His patience was tested early during his college career as he sat out two whole seasons before putting on 50 pounds of weight. Starting at 228lbs and ended at 272lbs by the start of his junior year. It was then he got his opportunity.

At first he got very little playing time that year and followed that up with a moderately successful year in 2014. Nonetheless, his hard work and patience were about to pay off. He became a full-time starter in 2015 during his redshirt senior season and never looked back.

After notching 10 sacks in just 6 games for the Nittany Lions, Carl was awarded Big-10 DPOY and cemented his status as an NFL prospect. After being selected 65th overall by the Cleveland Browns in the 2016 Draft, and notched a sack to start off his pro career.

Nassib played situationally in his first 2 years, and was unexpectedly waived just one week before the 2018 season. The Buccaneers moved quickly to sign him just one day after his release. What they received was a madman out to prove he belonged in the league and did just that.
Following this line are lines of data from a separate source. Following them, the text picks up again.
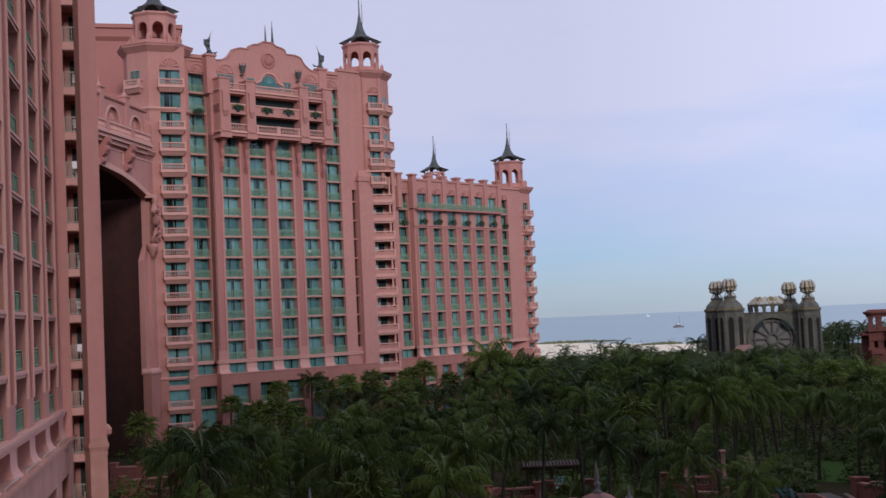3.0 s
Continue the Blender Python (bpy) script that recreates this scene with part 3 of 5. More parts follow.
def main_tower():
    rng = random.Random(11)
    t = thing("hotel_tower", pose(-25.13, 174.08, 0, 0, 0, 38.82), "tall coral-pink stucco hotel tower with teal windows and a curved gable", "hotel building")
    W, cols, P = 2.95, [4.58, 9.28, 13.98, 18.68], -1.1
    top = 10                                            # floors below the great balcony
    for x0, x1 in [(1.45, cols[0] - W / 2)] + [(a + W / 2, b - W / 2) for a, b in zip(cols, cols[1:])] + [(cols[3] + W / 2, 21.85)]:
        pier(t, x0, x1, P, level(0), 45.0, 1.0)
    for x in cols:
        bay(t, x, P, W, range(0, top + 1), rng)
    # set-back bays on both sides
    for x, x0, x1 in ((-0.1, -2.9, 1.45), (23.98, 21.85, 25.45)):
        bay(t, x, 0, W - 0.1, range(0, 14), rng)
        g = Geo()
        g.box(x0, x - W / 2 + 0.05, 0, 0.6, level(0), 56.2).box(x + W / 2 - 0.05, x1, 0, 0.6, level(0), 56.2)
        g.box(x - W / 2 + 0.05, x + W / 2 - 0.05, 0.003, 0.6, level(13) + 2.66, 56.2)
        g.box(x0, x1, -0.25, 0.7, 56.2, 56.7).box(x0, x1, -0.12, 0.65, 55.7, 55.9)
        part("side_wall", g, PINK, t)
        fan_relief(t, pose(x, 0, 54.15), 2.7)
        leafy_planter(t, pose(x, -0.2, level(12) + 0.2), rng, 0.8, 110)
    r = Geo()
    r.box(1.45, 1.9, P, 0.3, level(0), 56.0).box(21.4, 21.85, P, 0.3, level(0), 56.0)
    part("return_wall", r, PINK, t)
    base_storey(t, 1.2, 22.1, P, cols, W, rng)
    base_storey(t, -3.0, 1.19, 0, [-0.1], W - 0.1, rng)
    base_storey(t, 22.11, 31.0, 0, [23.98], W - 0.1, rng)
    core = Geo()
    core.box(-3.5, 31.5, 2.0, 17, 0, 55.6)
    part("tower_core", core, PINK, t)

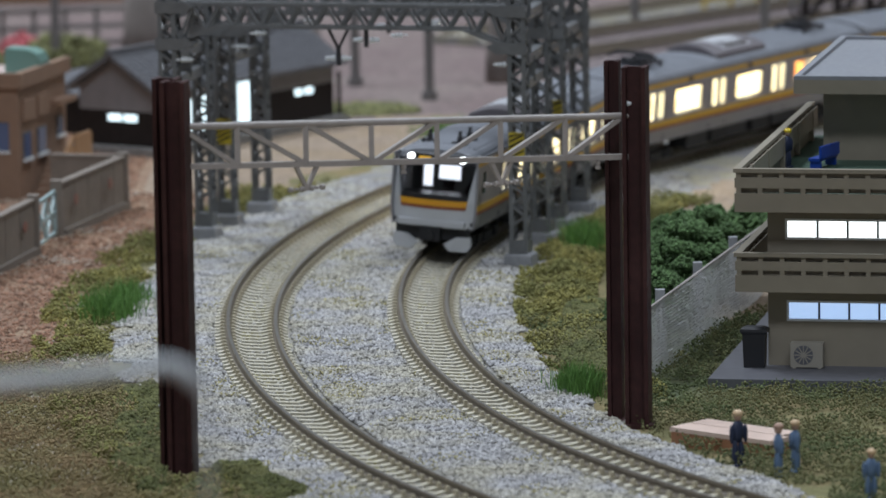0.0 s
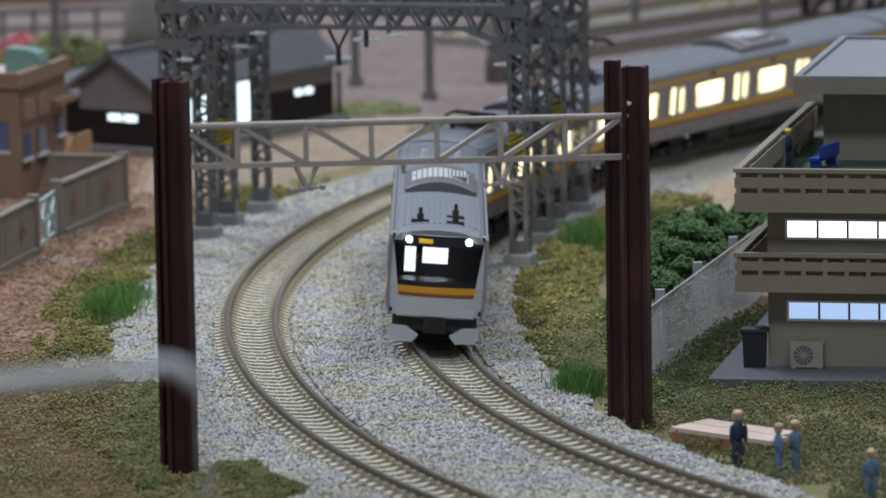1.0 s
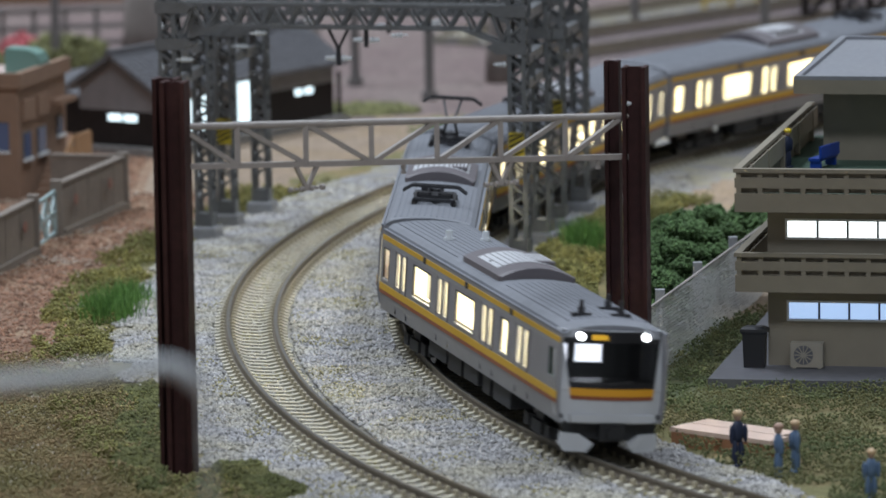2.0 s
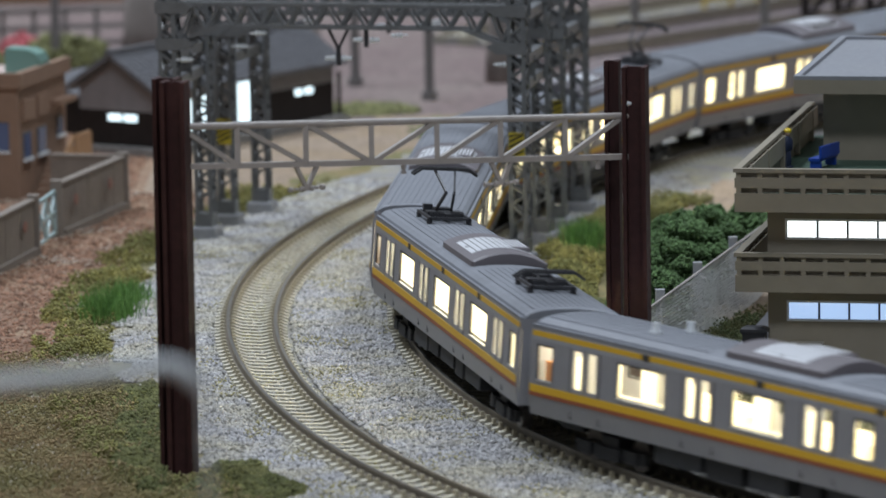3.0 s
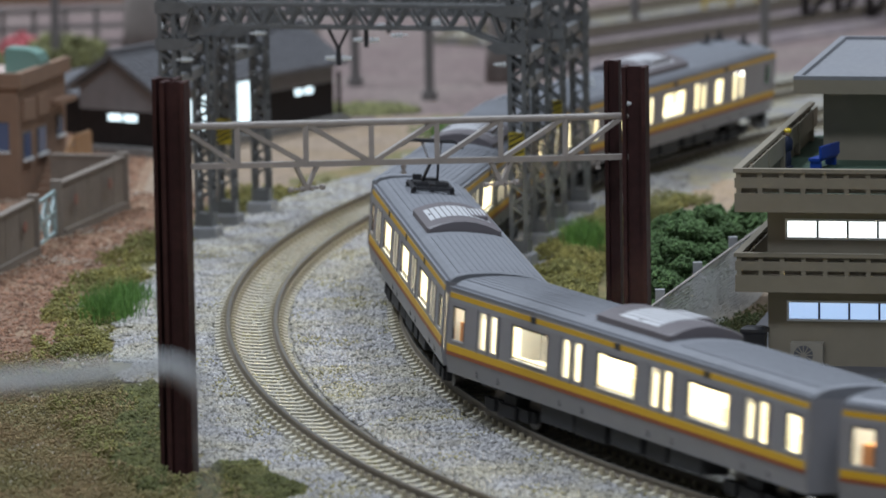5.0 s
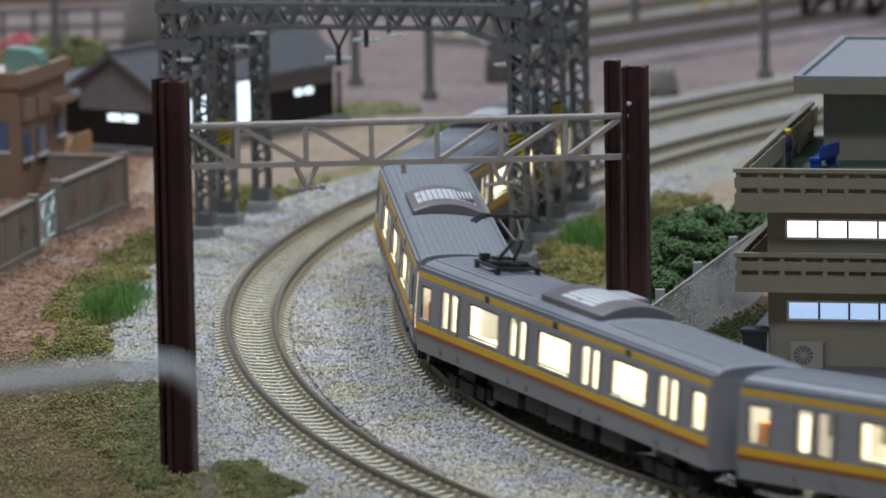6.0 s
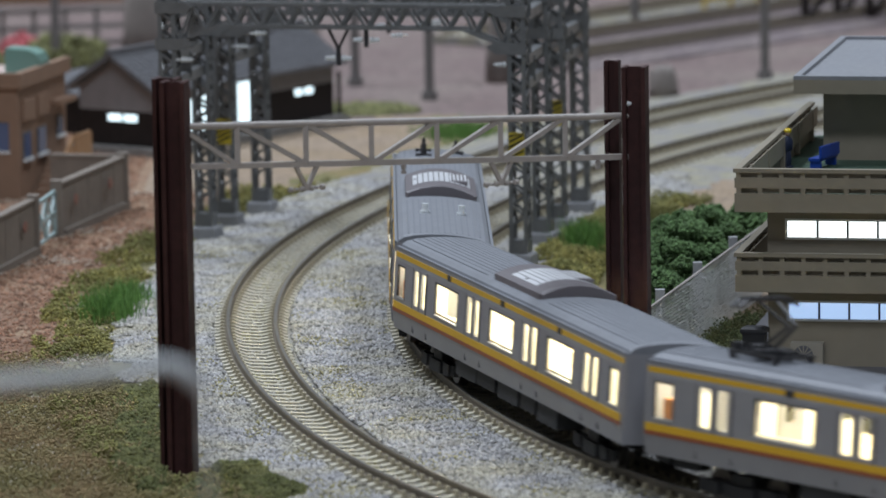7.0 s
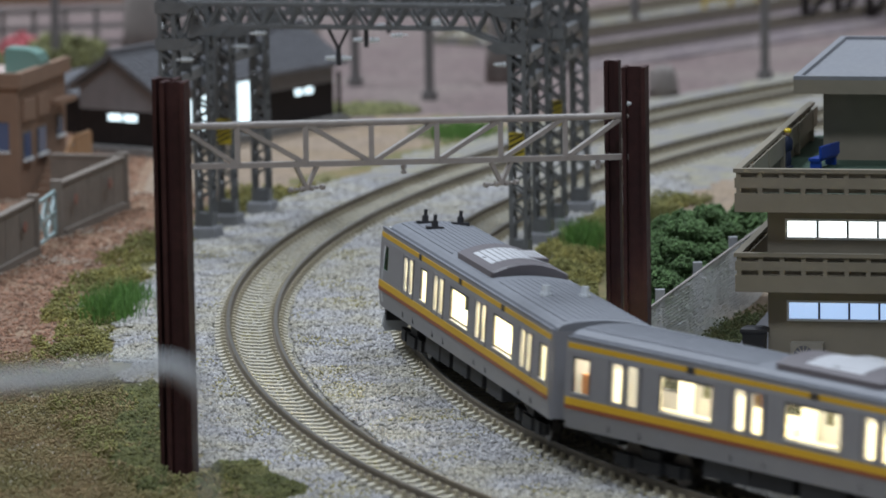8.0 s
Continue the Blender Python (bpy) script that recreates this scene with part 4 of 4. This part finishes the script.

During the 2018 season, he set career highs in sacks, 6.5, and TFL’s, 12.5, while giving himself something to build on. Heading into the 2019 offseason amidst Gerald McCoy trade rumors and the recent injury to Jason Pierre-Paul, Nassib knows very well he’s the next man up and will have to bring his game to the next level.

He’s been here before though. Where he wasn’t highly recruited, and for two years watched games from the sideline. Which put a massive chip on his shoulder, and has become an interesting NFL DE.

Expect him to breakout this year, and maybe even flirt with double-sacks. If he does, the Bucs may have locked up one of the more promising, young DE’s in football.